## YOUR GOAL
Pictures do not belong in your copy. Repeat all the other data exactly.

## AVAILABLE DATA
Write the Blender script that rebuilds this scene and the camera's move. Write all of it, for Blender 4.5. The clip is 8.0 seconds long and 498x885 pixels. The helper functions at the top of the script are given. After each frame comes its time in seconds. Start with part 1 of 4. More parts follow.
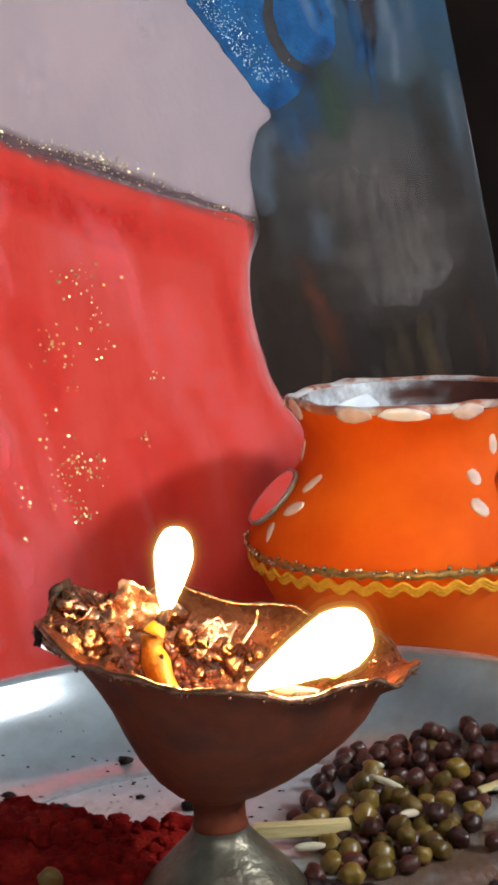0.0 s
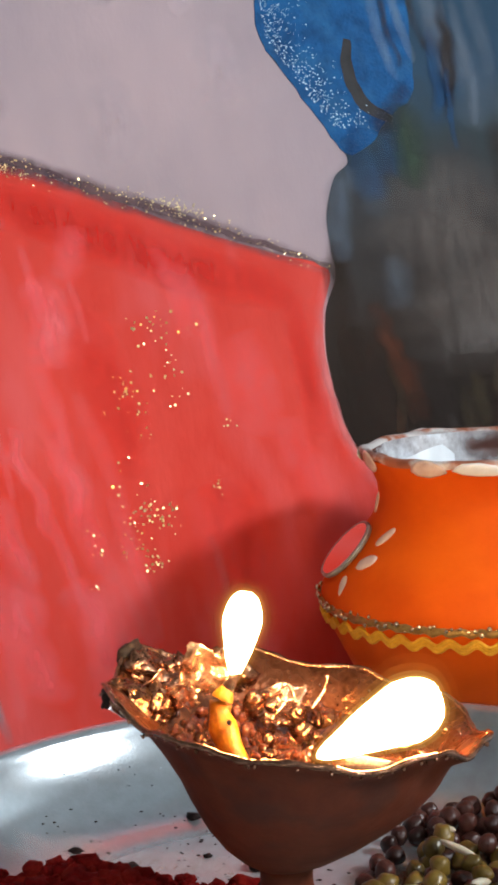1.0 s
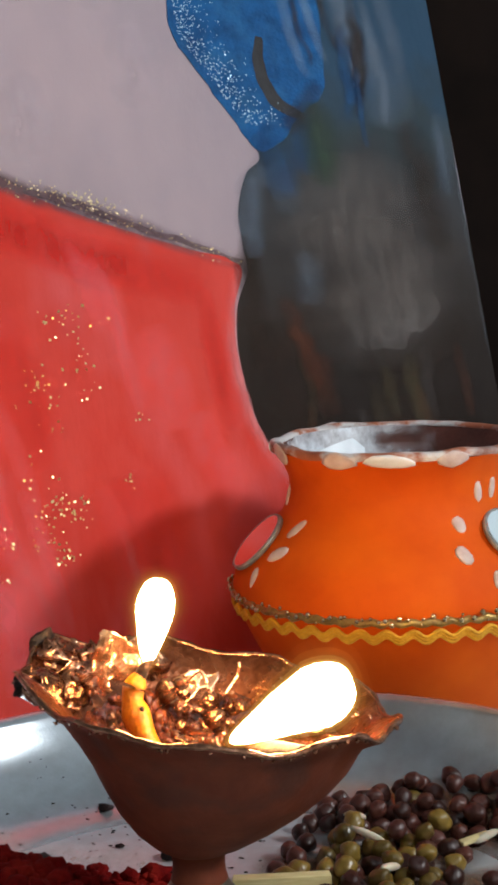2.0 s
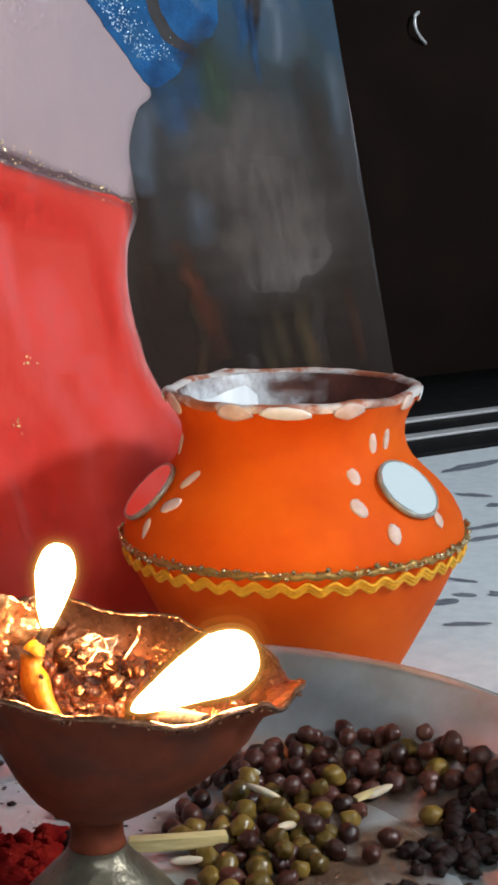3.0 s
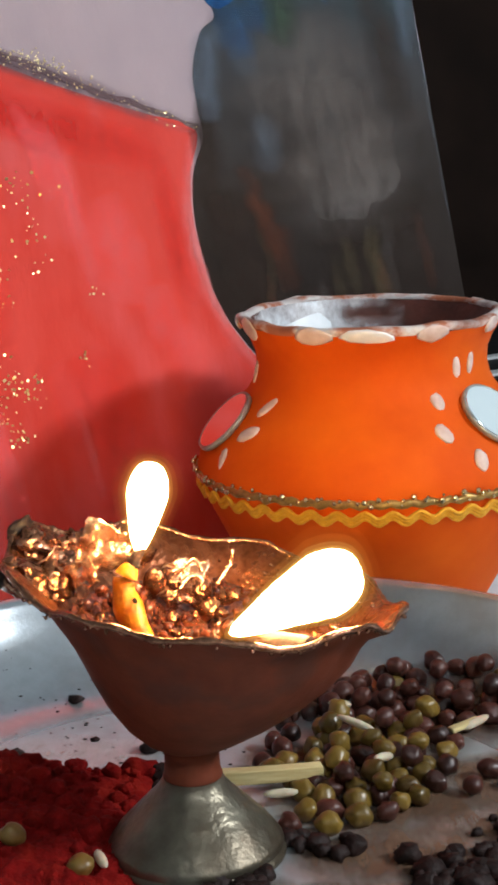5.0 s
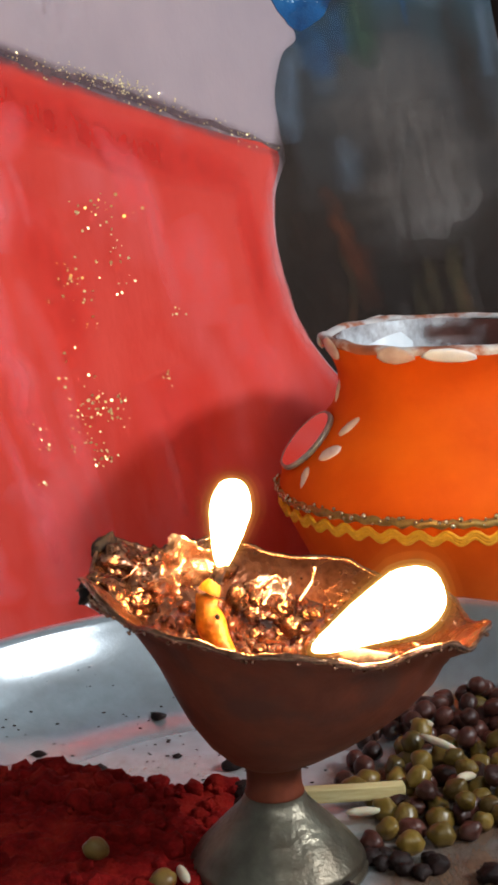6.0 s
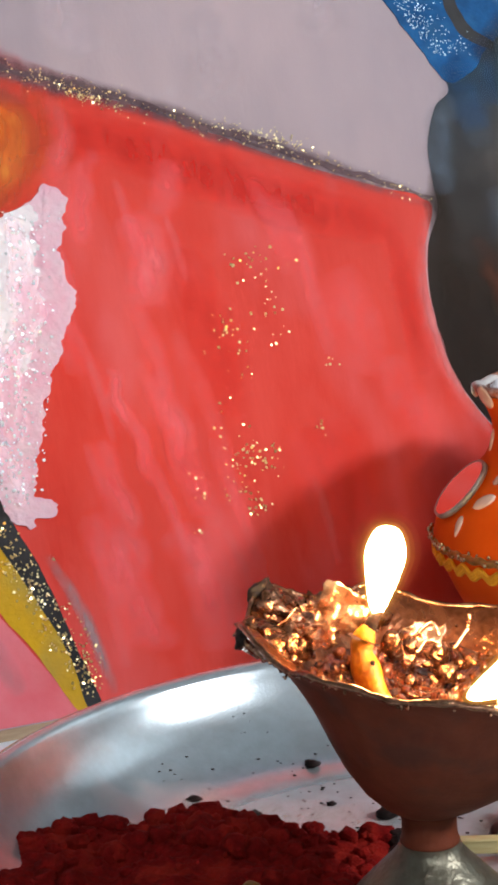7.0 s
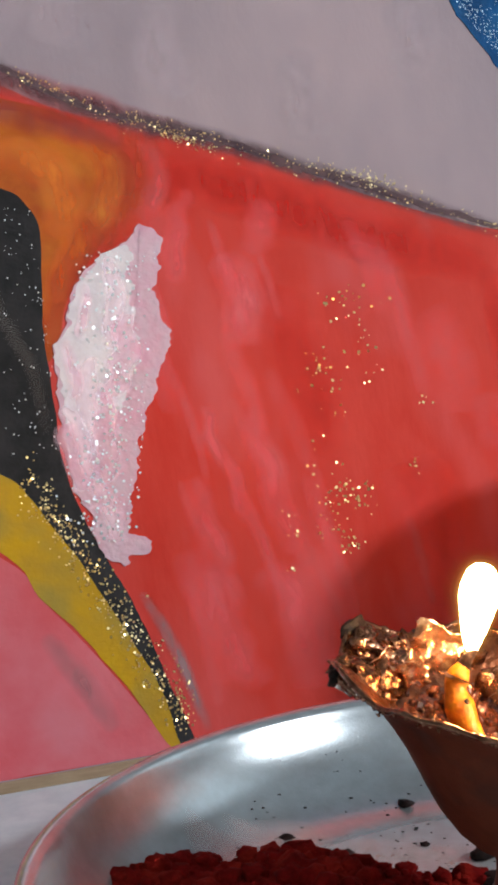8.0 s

## OUTPUT
Write the Blender script that rebuilds this scene and the camera's move. Write all of it, for Blender 4.5. The clip is 8.0 seconds long and 498x885 pixels. The helper functions at the top of the script are given. After each frame comes its time in seconds. Start with part 1 of 4. More parts follow.
0.0 s
1.0 s
2.0 s
3.0 s
5.0 s
6.0 s
7.0 s
8.0 s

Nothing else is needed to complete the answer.